While music is widely seen as a hobby, parents and educators are beginning to see the link between music and developing literacy skills. According to Luther College, “Literacy is larger than just reading and writing, and it also includes listening, speaking, and social skills that are relevant to communication.” Here’s how incorporating music into your child’s life can better improve the many facets of their literacy.

Music often helps one’s focus and memory, as it is necessary to know the order and notes when playing any given song. It can even lend a helping hand to a child’s reading and problem solving abilities in the form of sheet music. Additionally, music encourages fast thinking and listening. To stay in tune and recognize rhythm and/or melody, one has to be able to distinguish between sounds. State of Opportunity explains, “Phonological awareness is the ability to hear sounds that make up words in spoken language. Through phonological awareness, children learn to associate sounds with symbols, and create links to word recognition and decoding skills necessary for reading.”

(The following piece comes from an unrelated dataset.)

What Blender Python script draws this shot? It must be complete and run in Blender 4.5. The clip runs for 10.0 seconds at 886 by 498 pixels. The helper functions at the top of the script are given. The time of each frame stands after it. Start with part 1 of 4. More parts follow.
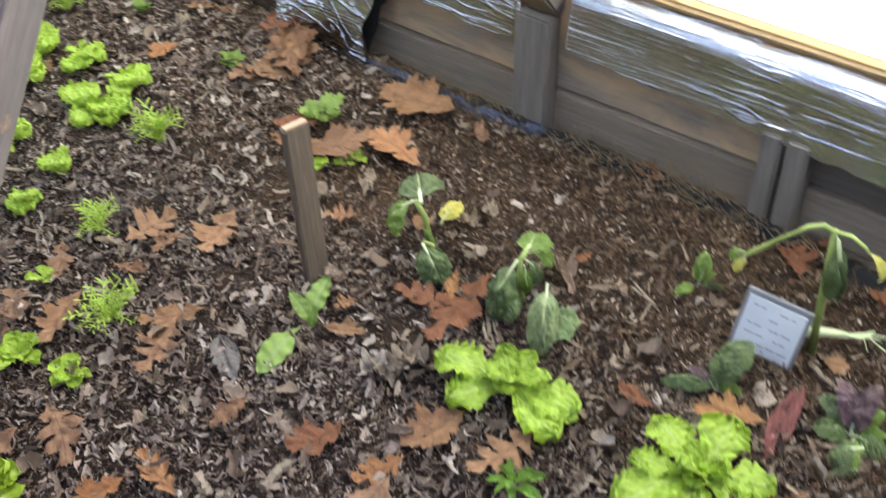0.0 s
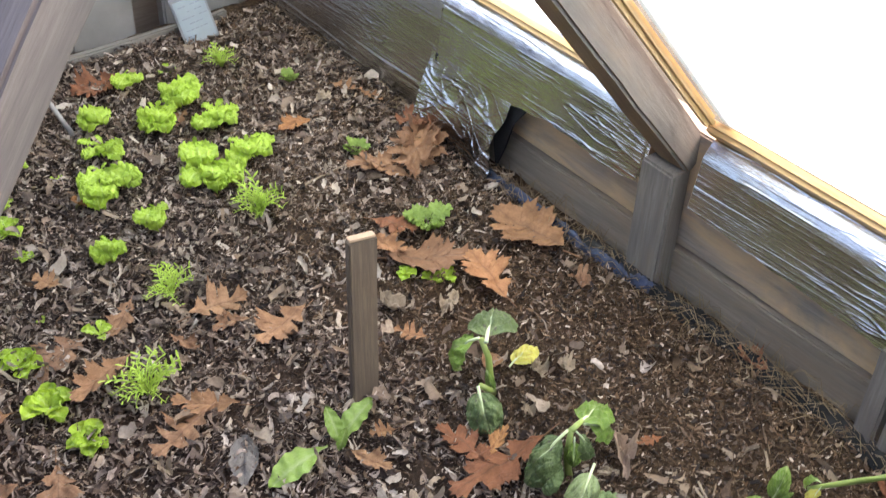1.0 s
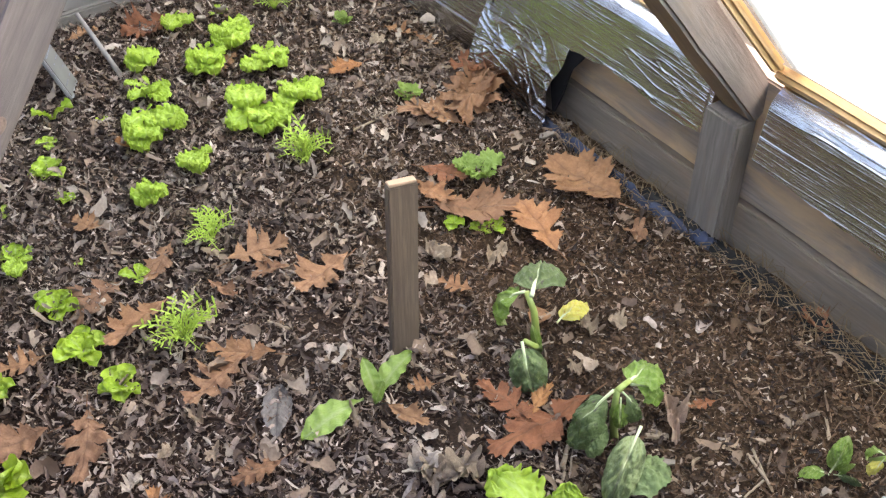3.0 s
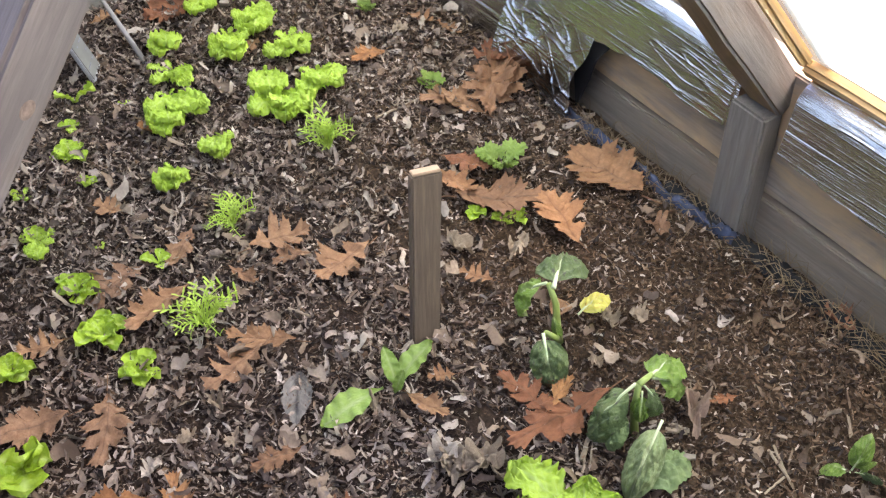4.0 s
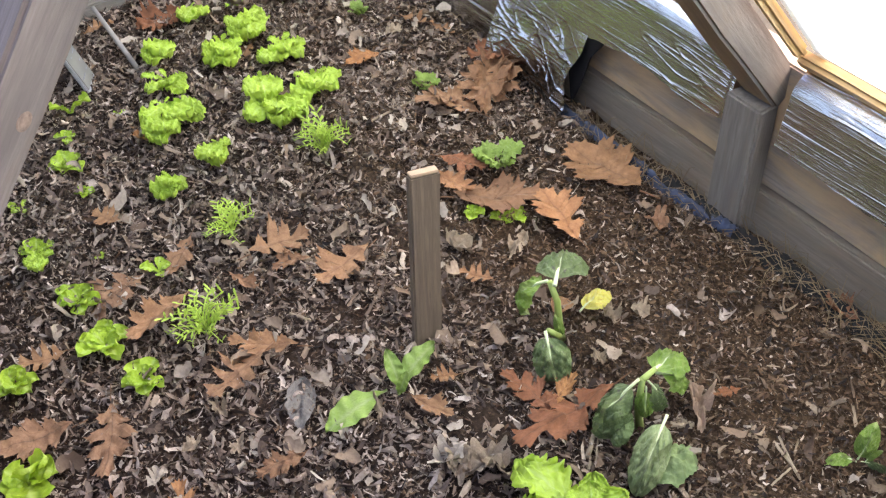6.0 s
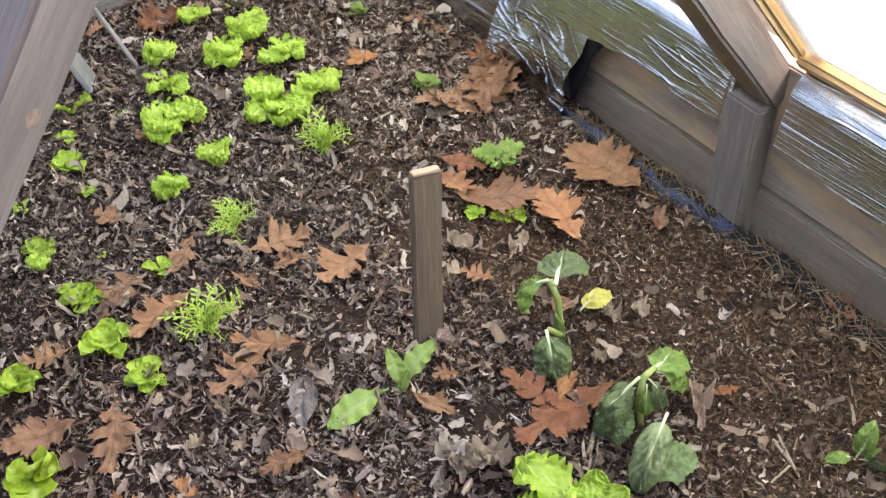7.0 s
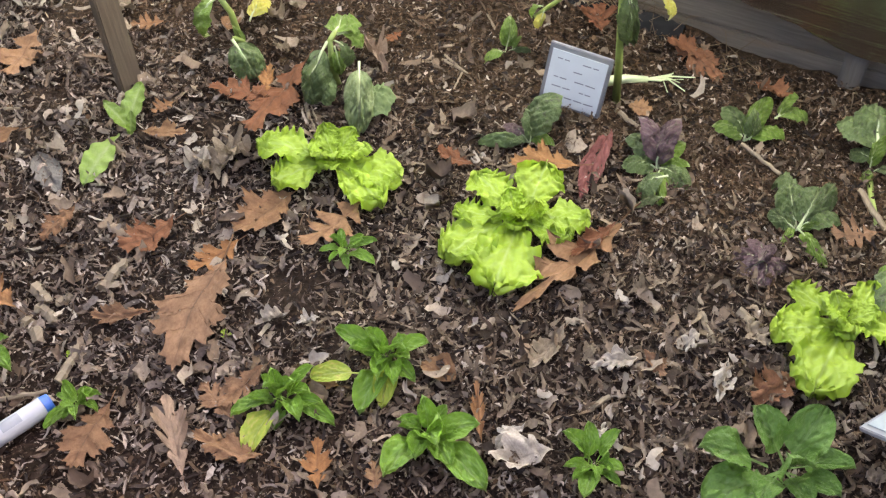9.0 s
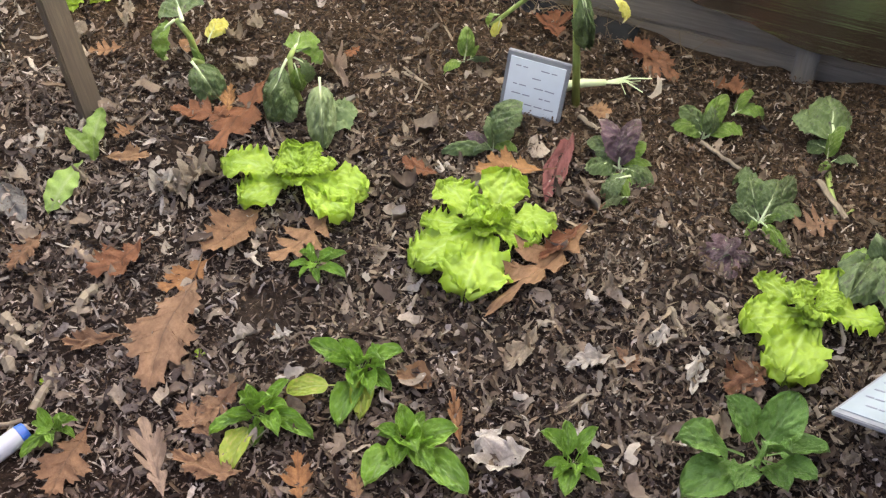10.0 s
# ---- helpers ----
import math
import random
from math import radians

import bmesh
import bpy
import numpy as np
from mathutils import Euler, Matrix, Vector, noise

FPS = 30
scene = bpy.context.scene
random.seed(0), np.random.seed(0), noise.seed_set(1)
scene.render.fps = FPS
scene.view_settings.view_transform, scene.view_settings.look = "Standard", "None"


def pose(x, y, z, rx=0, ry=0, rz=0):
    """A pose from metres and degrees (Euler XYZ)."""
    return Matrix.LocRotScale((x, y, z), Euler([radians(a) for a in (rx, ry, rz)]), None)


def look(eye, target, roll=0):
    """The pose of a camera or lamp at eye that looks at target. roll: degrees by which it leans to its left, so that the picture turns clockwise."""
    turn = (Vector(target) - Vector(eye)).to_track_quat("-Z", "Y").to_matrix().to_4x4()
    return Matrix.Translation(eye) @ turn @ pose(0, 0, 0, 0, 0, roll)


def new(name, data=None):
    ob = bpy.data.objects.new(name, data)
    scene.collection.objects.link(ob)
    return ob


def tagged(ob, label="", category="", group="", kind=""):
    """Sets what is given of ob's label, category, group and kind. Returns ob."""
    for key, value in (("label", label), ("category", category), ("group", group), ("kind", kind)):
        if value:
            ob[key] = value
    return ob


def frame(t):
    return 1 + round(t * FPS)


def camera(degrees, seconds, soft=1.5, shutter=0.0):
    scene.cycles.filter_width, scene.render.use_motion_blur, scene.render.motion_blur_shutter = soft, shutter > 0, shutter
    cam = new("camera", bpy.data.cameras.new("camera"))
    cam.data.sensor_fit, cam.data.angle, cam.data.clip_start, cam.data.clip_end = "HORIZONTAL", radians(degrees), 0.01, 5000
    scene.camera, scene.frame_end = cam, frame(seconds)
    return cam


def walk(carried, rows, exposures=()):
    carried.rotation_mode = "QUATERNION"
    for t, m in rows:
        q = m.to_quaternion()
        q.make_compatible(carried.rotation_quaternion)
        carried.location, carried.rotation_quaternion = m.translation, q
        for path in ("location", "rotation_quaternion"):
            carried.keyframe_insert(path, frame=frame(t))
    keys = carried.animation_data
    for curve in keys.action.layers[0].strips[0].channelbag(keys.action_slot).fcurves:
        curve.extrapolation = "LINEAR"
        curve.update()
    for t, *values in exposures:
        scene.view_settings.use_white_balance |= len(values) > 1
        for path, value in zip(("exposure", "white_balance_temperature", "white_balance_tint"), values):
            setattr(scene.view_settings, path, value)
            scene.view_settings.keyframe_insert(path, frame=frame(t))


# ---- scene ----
cam = camera(42.0, 10.0, soft=1.3, shutter=0.25)
PATH = [
    (0, (0.5763, -0.5595, 0.7662), (0.1313, 0.0262, 0.0888), -1.38),
    (0.2, (0.5638, -0.5271, 0.7667), (0.0733, 0.0415, 0.1062), 0.60),
    (0.5, (0.5649, -0.4836, 0.7641), (0.0206, 0.0345, 0.1043), 1.18),
    (0.8, (0.5812, -0.4404, 0.7599), (-0.0080, 0.0436, 0.1129), 1.59),
    (1, (0.5956, -0.4125, 0.7582), (-0.0013, 0.0859, 0.1295), 2.25),
    (1.2, (0.5963, -0.4130, 0.7488), (-0.0198, 0.0832, 0.1370), 1.97),
    (1.5, (0.5904, -0.3909, 0.7326), (-0.0494, 0.0503, 0.1034), -0.43),
    (2, (0.5789, -0.3723, 0.7263), (-0.0542, 0.0554, 0.0812), 0.24),
    (2.5, (0.5838, -0.3722, 0.7232), (-0.0374, 0.0633, 0.0717), 0.33),
    (2.7, (0.5867, -0.3733, 0.7215), (-0.0282, 0.0633, 0.0648), 0.62),
    (3.8, (0.5824, -0.3763, 0.7248), (-0.0402, 0.0492, 0.0681), 0.62),
    (4, (0.5796, -0.3789, 0.7209), (-0.0371, 0.0426, 0.0561), 0.93),
    (4.5, (0.5783, -0.3790, 0.7229), (-0.0352, 0.0438, 0.0559), 0.84),
    (5, (0.5758, -0.3794, 0.7220), (-0.0368, 0.0440, 0.0545), 0.67),
    (5.5, (0.5762, -0.3802, 0.7215), (-0.0424, 0.0423, 0.0591), 0.06),
    (5.7, (0.5785, -0.3800, 0.7195), (-0.0377, 0.0434, 0.0555), -0.60),
    (6.8, (0.5793, -0.3842, 0.7233), (-0.0385, 0.0395, 0.0610), -0.39),
    (7, (0.5813, -0.3880, 0.7214), (-0.0344, 0.0396, 0.0595), -0.29),
    (7.2, (0.5873, -0.3949, 0.7205), (-0.0132, 0.0406, 0.0499), 0.55),
    (7.5, (0.5916, -0.4169, 0.7284), (0.0276, 0.0559, 0.0513), 1.75),
    (7.8, (0.6025, -0.4678, 0.7262), (0.0924, 0.0576, 0.0452), 2.58),
    (8, (0.6070, -0.4889, 0.7388), (0.1467, 0.0498, 0.0332), 3.66),
    (8.2, (0.6147, -0.5194, 0.7390), (0.2014, 0.0486, 0.0273), 3.69),
    (8.5, (0.6272, -0.5515, 0.7372), (0.2620, 0.0123, -0.0036), 2.15),
    (8.8, (0.6334, -0.5918, 0.7405), (0.3299, -0.0076, -0.0122), 0.23),
    (9, (0.6369, -0.6006, 0.7394), (0.3440, -0.0304, -0.0281), -1.29),
    (9.2, (0.6369, -0.6047, 0.7405), (0.3481, -0.0270, -0.0229), -2.37),
    (9.5, (0.6340, -0.6113, 0.7421), (0.3565, -0.0183, -0.0139), -2.03),
    (10, (0.6381, -0.6114, 0.7389), (0.3678, -0.0173, -0.0187), -2.06),
]
walk(cam, [(t, look(eye, target, roll)) for t, eye, target, roll in PATH], exposures=[(0, 2.74, 7500, 26), (2, 2.84, 7600, 30), (7, 2.84, 7600, 30), (8.5, 2.86, 8300, 28), (10, 2.85, 8300, 28)])

# ---- light: a bright, thinly veiled sky; the sun is lost in it ----
SUN_EL, SUN_AZ = 50.0, 75.0        # degrees; azimuth counted from +x towards +y
world = bpy.data.worlds.new("sky")
scene.world = world
world.use_nodes = True
wn, wl = world.node_tree.nodes, world.node_tree.links
wn.clear()
sky = wn.new("ShaderNodeTexSky")
sky.sky_type = "NISHITA"
sky.sun_disc = False
sky.sun_elevation = radians(SUN_EL)
sky.sun_rotation = radians(90 - SUN_AZ)
sky.dust_density = 3.0
bg = wn.new("ShaderNodeBackground")
bg.inputs["Strength"].default_value = 0.15
wo = wn.new("ShaderNodeOutputWorld")
wl.new(sky.outputs[0], bg.inputs[0])
wl.new(bg.outputs[0], wo.inputs[0])
sun = new("sun", bpy.data.lights.new("sun", "SUN"))
sun.data.energy, sun.data.angle, sun.data.color = 1.5, radians(25.0), (1.0, 0.95, 0.88)
sun_dir = Vector((math.cos(radians(SUN_EL)) * math.cos(radians(SUN_AZ)),
                  math.cos(radians(SUN_EL)) * math.sin(radians(SUN_AZ)), math.sin(radians(SUN_EL))))
sun.matrix_world = look(sun_dir * 20, (0, 0, 0))


# ---- materials ----
def material(name):
    m = bpy.data.materials.new(name)
    m.use_nodes = True
    n, l = m.node_tree.nodes, m.node_tree.links
    return m, n, l, n["Principled BSDF"]


def ramp(n, l, fac, stops):
    r = n.new("ShaderNodeValToRGB")
    while len(r.color_ramp.elements) < len(stops):
        r.color_ramp.elements.new(0.5)
    for e, (p, c) in zip(r.color_ramp.elements, stops):
        e.position, e.color = p, (*c, 1)
    l.new(fac, r.inputs[0])
    return r.outputs[0]


def coords(n, l, scale=(1, 1, 1), kind="Object"):
    tc, mp = n.new("ShaderNodeTexCoord"), n.new("ShaderNodeMapping")
    mp.inputs["Scale"].default_value = scale
    l.new(tc.outputs[kind], mp.inputs[0])
    return mp.outputs[0]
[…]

While just playing any instrument is going to be majorly beneficial to your child’s literacy, you should ensure that you select the right one for their body type, age, and temperament. If they are more outgoing, get an instrument that tends to be front and center stage. However, if they are quieter, perhaps a softer instrument is a better match. Either way, make sure they have the ability to hold up the instrument they select no matter how tall or heavy it is. While they may need particularly small lips or fingers for different instruments, try to let them play whatever they are drawn to. This way, they are most likely to stick with it and enjoy it.

The many brands of instruments and their price points can be overwhelming for a first-time buyer. Before purchasing an instrument, make sure you select a beginner's model that meets your child’s needs. You can also consider renting (as you kiddo’s commitment could sway over time), but keep in mind that rental fees can add up, and it may be cheaper to purchase one in the long term. However, it they prove to be a quick learner, they may need to transition to an intermediate- or even professional-level instrument sooner rather than later, and could benefit from a rental. Either way, do your due diligence by reading reviews online and thoroughly researching the various types available. Know that it may be cheaper to purchase one in a store rather than online.

Another investment you may want to consider besides the instrument itself is hiring a private tutor. If your child is self-conscious about their abilities and doesn’t want to take lessons with others, home-based lessons are a great option. The hourly rate for lessons will vary, but expect to pay at least $30 an hour. (If that’s out of your budget, consider looking for music students at USF or UT who offer discounted rates.) If your budding musician gets serious about their tunes or if you have more than one child taking lessons, you may even want to consider converting a spare room in your home into a music sanctuary or even putting a small addition onto your home to make space for a music room. (This is a significant expense -- HomeAdvisor estimates the low-end cost of this project to be about $10,000 -- but a music room can be a great motivator for your child, and the space can always be converted later!)

Music can play a big role in the many ways we communicate with one another. What's more, a more musically literate youth could go a long way for a better educated populace. From self-expression to refined senses of understanding, empathy, or emotion, music is at the crux of it all.